2. This defence was not accepted by the trial Court or by the Judge. The learned, Judge points out that Muhammad Ali, who was examined as a witness for the prosecution, contradicts the applicant's story, and he also emphasizes the fact that no-attempt was made by the applicant to call Ibrahim as a witness. Against this it is argued that Muhammad Ali's conduct may have been actuated by fear of the police and a guilty conscience and by a. desire to throw the responsibility for the stolen bicycle on to the applicant. And as regard's the calling of Ibrahim, when once the applicant knew that the machine was stolen property, he would naturally have little ground for optimism in respect of the evidence which Ibrahim might be expected to give if he were called into the witness box. On behalf of the prosecution my attention is drawn to the fact that the applicant made no enquiries from Ibrahim as to who precisely he was or what was his exact address; he was, satisfied with the recital in the receipt, that the vendor was a Sheikh, that his father's name was Fatehullah and that he was a resident of Meerut. He also apparently made no enquiry as regards the letter 'P' which was on one of the mudguards. This contention is not without, some force, but on the other hand it must be borne in mind that the applicant may have had faith in Muhammad Ali, and he says that the latter had sent a boy with, Ibrahim to introduce him to the applicant. The learned Judge observes:
This should also be noted and borne in mind that the said receipt was never produced by the accused-appellant before the police since the date on which he was arrested, and was only produced by him in Court on 26th August 1935.
3. This is true enough so far as it goes, but there is evidence to show that the existence of the receipt was mentioned at the very earliest moment. Bimal Saran is a witness for the prosecution. He is the father of Prakash Chandra, the owner of the bicycle; and he states that in his presence at the police station on 2nd August 1935 the applicant declared not only that he had bought the bicycle from a man named Ibrahim, but also that he held a receipt. A few days after, on 12th August 1935, on an application for bail the Sessions Judge wrote an order in the course of which he stated that the accused's defence was that he had purchased this bicycle 31/2 months ago in the presence of responsible persons and that he held a receipt. Thus it is clear that the receipt was mentioned at an early stage. On the other hand it is somewhat suspicious that it was not actually produced before the police. The learned Judge has directed himself in the following manner:
The main question to be seen and determined by the Court in this case was, whether the defence story put forward on behalf of the accused-appellant was correct or not, and whether he had succeeded in proving that he had actually purchased the cycle from any Ibrahim of Meerut.

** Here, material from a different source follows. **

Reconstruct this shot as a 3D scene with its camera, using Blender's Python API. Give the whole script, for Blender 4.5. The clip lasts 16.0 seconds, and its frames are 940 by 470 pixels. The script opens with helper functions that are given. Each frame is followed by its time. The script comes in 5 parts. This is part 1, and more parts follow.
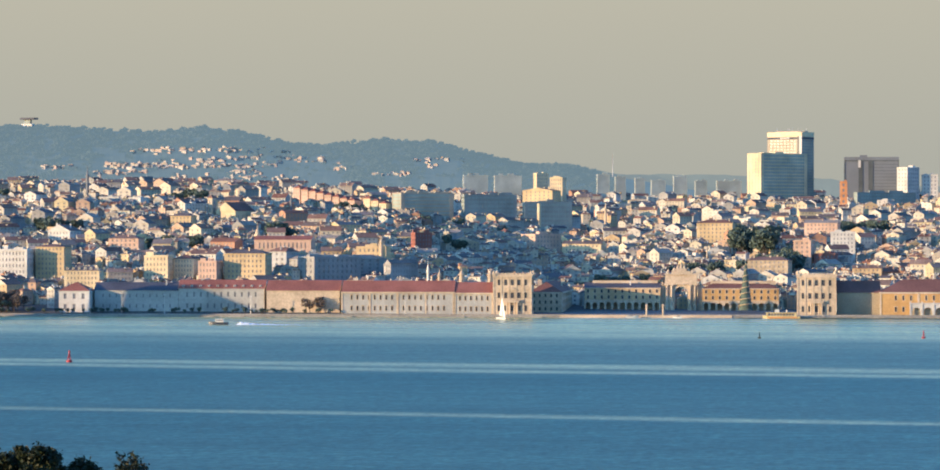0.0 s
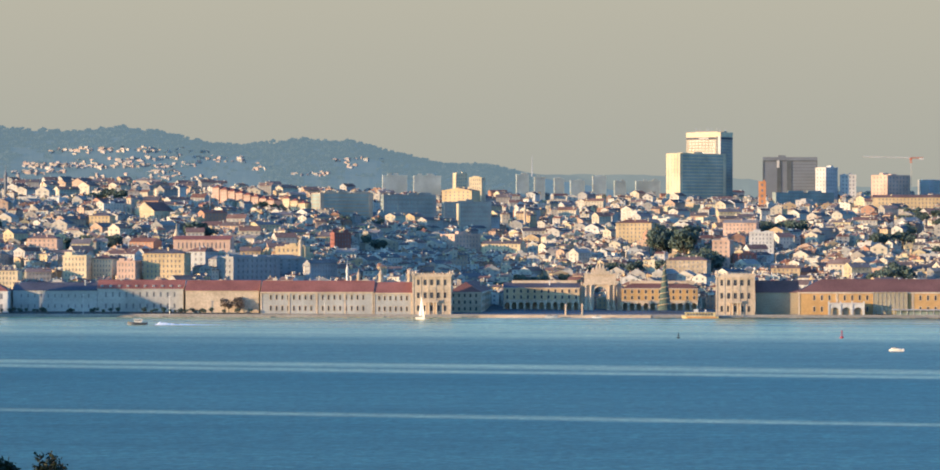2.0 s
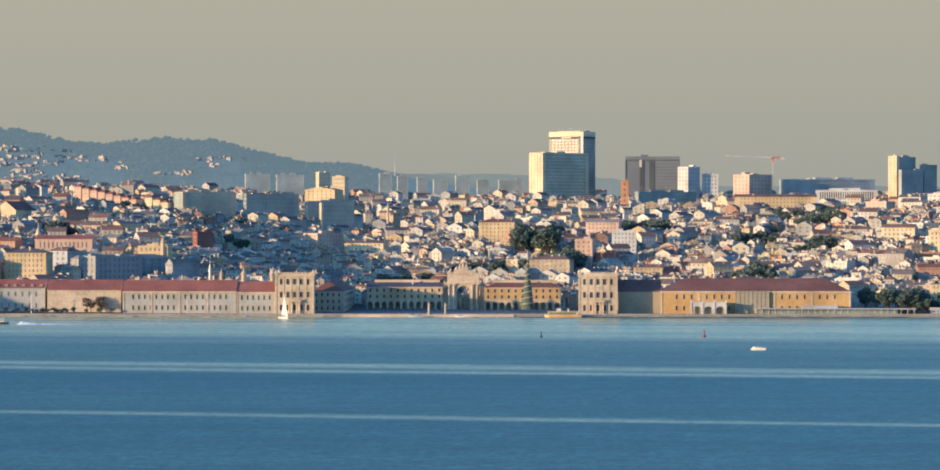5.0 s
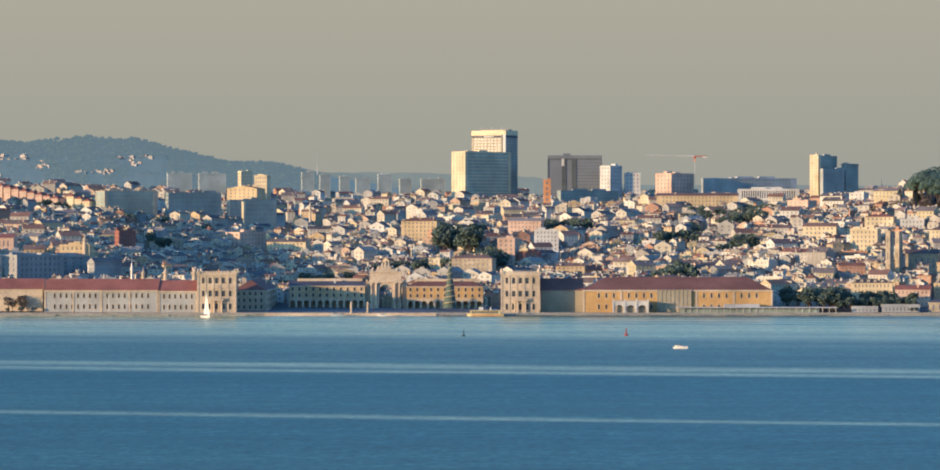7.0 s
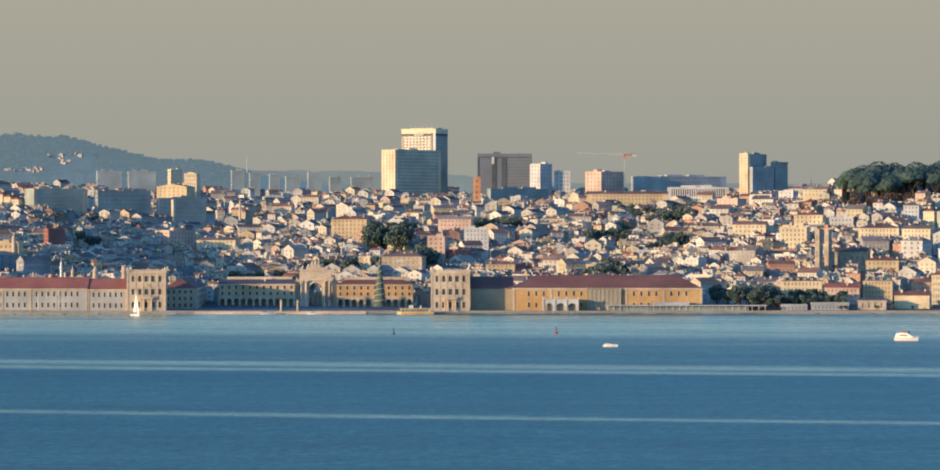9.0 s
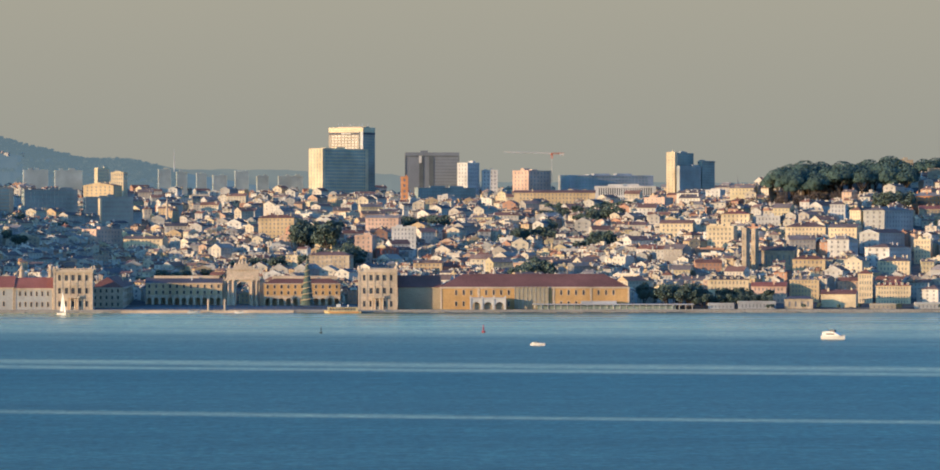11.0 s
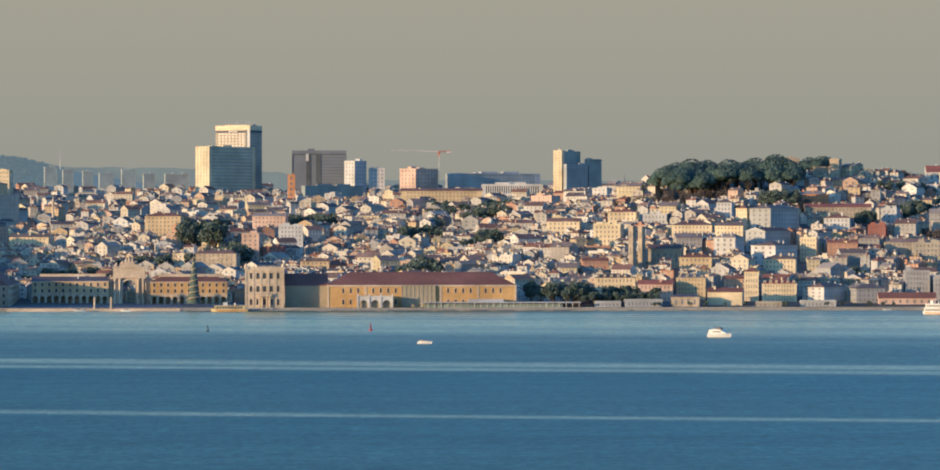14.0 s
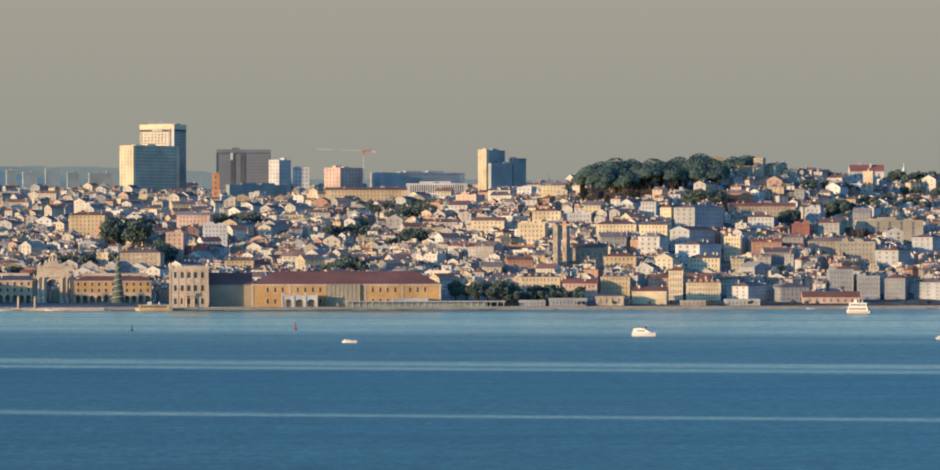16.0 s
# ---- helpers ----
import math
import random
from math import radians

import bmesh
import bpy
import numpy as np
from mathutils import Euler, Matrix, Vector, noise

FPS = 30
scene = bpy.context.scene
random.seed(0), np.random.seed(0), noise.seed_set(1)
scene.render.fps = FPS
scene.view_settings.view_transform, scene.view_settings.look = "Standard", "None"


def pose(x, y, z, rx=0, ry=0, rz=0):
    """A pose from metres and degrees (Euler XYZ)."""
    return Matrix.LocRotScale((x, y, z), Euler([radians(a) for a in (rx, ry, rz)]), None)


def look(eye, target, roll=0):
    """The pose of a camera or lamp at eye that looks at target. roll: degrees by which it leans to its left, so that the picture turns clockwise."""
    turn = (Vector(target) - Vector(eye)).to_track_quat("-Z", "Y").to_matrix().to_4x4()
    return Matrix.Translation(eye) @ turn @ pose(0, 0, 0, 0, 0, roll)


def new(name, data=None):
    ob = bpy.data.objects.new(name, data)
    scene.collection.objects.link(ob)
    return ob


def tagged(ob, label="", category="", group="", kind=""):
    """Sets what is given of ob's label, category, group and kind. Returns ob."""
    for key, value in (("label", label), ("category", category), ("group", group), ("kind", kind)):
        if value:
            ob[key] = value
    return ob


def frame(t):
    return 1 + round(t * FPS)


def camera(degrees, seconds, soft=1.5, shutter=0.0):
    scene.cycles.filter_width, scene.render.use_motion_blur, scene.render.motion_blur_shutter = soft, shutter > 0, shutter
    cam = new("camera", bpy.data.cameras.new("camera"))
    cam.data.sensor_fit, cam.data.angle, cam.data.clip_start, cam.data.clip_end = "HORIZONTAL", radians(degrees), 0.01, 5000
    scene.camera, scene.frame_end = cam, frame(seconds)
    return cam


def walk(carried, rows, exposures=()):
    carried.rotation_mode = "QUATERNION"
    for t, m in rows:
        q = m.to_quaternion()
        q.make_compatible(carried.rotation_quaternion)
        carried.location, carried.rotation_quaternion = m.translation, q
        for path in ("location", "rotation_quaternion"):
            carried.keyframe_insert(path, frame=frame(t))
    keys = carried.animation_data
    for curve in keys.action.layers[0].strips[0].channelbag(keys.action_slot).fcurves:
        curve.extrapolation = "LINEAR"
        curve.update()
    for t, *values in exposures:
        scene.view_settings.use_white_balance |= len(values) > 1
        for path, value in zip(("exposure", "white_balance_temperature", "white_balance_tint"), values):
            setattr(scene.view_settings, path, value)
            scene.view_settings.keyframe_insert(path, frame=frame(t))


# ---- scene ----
# ---------------------------------------------------------------- camera: a tripod pan from a hillside across the river
EYE = (0.0, 0.0, 60.0)
cam = camera(14.3, 16.0, soft=1.75)
ROWS = [
    (0.0, 4.804, -0.11), (0.5, 4.516, -0.11), (1.0, 4.215, -0.11), (1.5, 3.912, -0.11), (2.0, 3.57, -0.11),
    (2.5, 3.221, -0.11), (3.0, 2.826, -0.112), (3.5, 2.474, -0.113), (4.0, 2.124, -0.114), (6.5, 0.582, -0.133),
    (7.0, 0.289, -0.14), (7.5, 0.022, -0.148), (8.0, -0.257, -0.154), (8.5, -0.509, -0.16), (9.0, -0.781, -0.168),
    (11.5, -2.183, -0.188), (12.0, -2.477, -0.189), (12.5, -2.754, -0.197), (13.0, -3.05, -0.203), (13.5, -3.321, -0.21),
    (14.0, -3.618, -0.214), (14.5, -3.896, -0.216), (15.0, -4.198, -0.225), (15.5, -4.473, -0.226), (16.0, -4.771, -0.228),
]
walk(cam, [(t, pose(*EYE, 90 + pitch, 0, yaw)) for t, yaw, pitch in ROWS],
     exposures=[(0.0, 0.09), (4.0, -0.06), (7.0, -0.19), (9.0, -0.24), (16.0, -0.36)])

# ---------------------------------------------------------------- light: low winter sun from the west, hazy sky
SUN_AZ, SUN_EL = -119.0, 6.8          # degrees clockwise from +y; above the horizon
world = bpy.data.worlds.new("world")
scene.world = world
world.use_nodes = True
wn, wl = world.node_tree.nodes, world.node_tree.links
wn.clear()
sky = wn.new("ShaderNodeTexSky")
sky.sky_type = "NISHITA"
sky.sun_disc = False
sky.sun_elevation = radians(SUN_EL)
sky.sun_rotation = radians(SUN_AZ)
sky.air_density, sky.dust_density, sky.ozone_density = 1.3, 1.5, 2.0
coord = wn.new("ShaderNodeTexCoord")
sep = wn.new("ShaderNodeSeparateXYZ")
rise = wn.new("ShaderNodeMapRange")
rise.interpolation_type = "SMOOTHSTEP"
rise.inputs["From Min"].default_value, rise.inputs["From Max"].default_value = 0.058, 0.10
rise.inputs["To Min"].default_value, rise.inputs["To Max"].default_value = 0.0, 1.0
low = wn.new("ShaderNodeMapRange")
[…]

4. In other words the learned Judge threw the burden upon the applicant of proving his innocence. Presumably he had in mind Illus. (a) of Section 114, Evidence Act. Under that section the Court may, if the circumstances justify it, draw a presumption of guilt against a person who is in possession of stolen property; but the section does not lay down that whenever a person is in possession of stolen goods, a presumption of his guilt automatically arises. The illustration itself shows that the presumption will not arise unless^1 the accused is in possession of the goods soon after the theft and unless he is unable to account for his possession. If several months have passed, as in this case, or if the accused is able to give an apparently reasonable explanation of his possession of the stolen property, the presumption will not arise. Section 114, Evidence Act, does not relieve the prosecution of the onus of proving the accused's guilt in respect of a charge under Section 411, I.P.C.; the onus is there just as in the case of any other charge but under certain conditions a presumption may arise to alleviate it. It cannot be denied that there, are some suspicious circumstances against the applicant; but upon the whole matter I am of opinion that the prosecution has failed to establish the charge. Apparently the applicant made no effort to conceal the bicycle. I accordingly allow this application and set aside the conviction of the applicant and the sentence which has been passed upon him. His bail bonds are hereby cancelled.